The Art Of Paint Marbling
The Art of Paint Marbling takes you through all the tools, techniques, and tips you need to create your own marbled artwork. Closely following the successful The Art of Paint Pouring and its follow-up, The Art of Paint Pouring: Swipe, Swirl & Spin, The Art of Paint Marbling features a similarly easy-to-follow format and appealing aesthetic.
The thrill of marbling is in the discovery and sometimes unpredictability of the process. Explore a few approaches to discover what you like, and you’ll soon amaze yourself with the gorgeous marbled paintings that you’ve created. Once you are set up and have learned the steps, the process is easy with immediate results—almost like magic. Be forewarned that marbling is seductive and can even be addictive! When you see what is possible, you’ll want to do it again and again, each time trying some new variation.
Paint marbling is a contemporary technique with a long history. What started hundreds of years ago has evolved into a fun, modern art form that’s popular on YouTube and has been hailed as a trend by The New York Times.
Nowadays, paint marbling uses a base of thickened water, onto which paint is poured and then swirled. Dipping paper directly into the paint creates beautiful, abstract art that’s easy to do at home using minimal, affordable supplies.

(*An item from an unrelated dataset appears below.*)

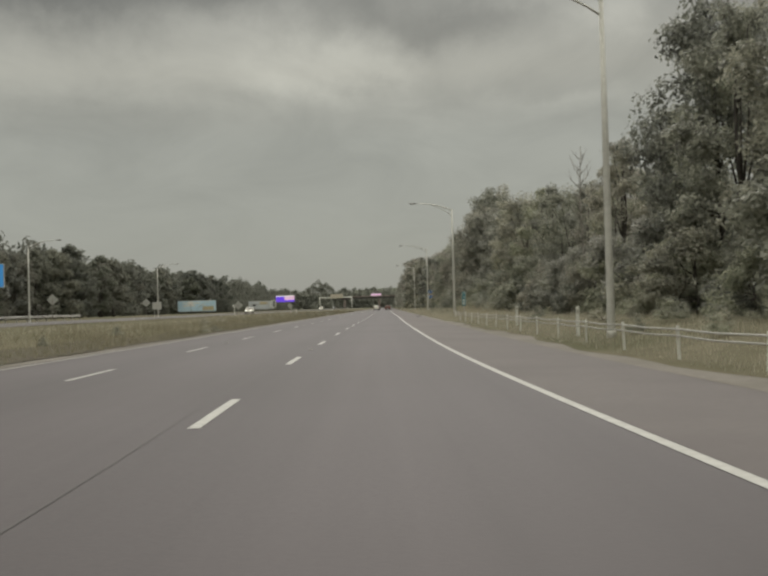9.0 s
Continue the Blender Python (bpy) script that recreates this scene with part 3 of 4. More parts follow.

Using step-by-step projects with thorough instructions, artists can use a variety of techniques to manipulate colored paint into intricate patterns and create marbled artwork on a variety of surfaces, including paper, cloth, and wood panels. Large, beautiful, and colorful photos accompany all of the projects and techniques. Paint marbling serves as a fun hobby for beginners, a new art form for more advanced artists looking for alternative techniques, and a family activity perfect for artists young and old.
With The Art of Paint Marbling, you can learn to use paper, paint, and water to create your own on-trend artwork!
René Andreas Eisenbart’s love for art began in childhood where she sketched in the margins of school papers. She became recognized for her botanical watercolor during 25 years as an artist for The Oregonian where she created 100 Illustrations for the book “Plant This!”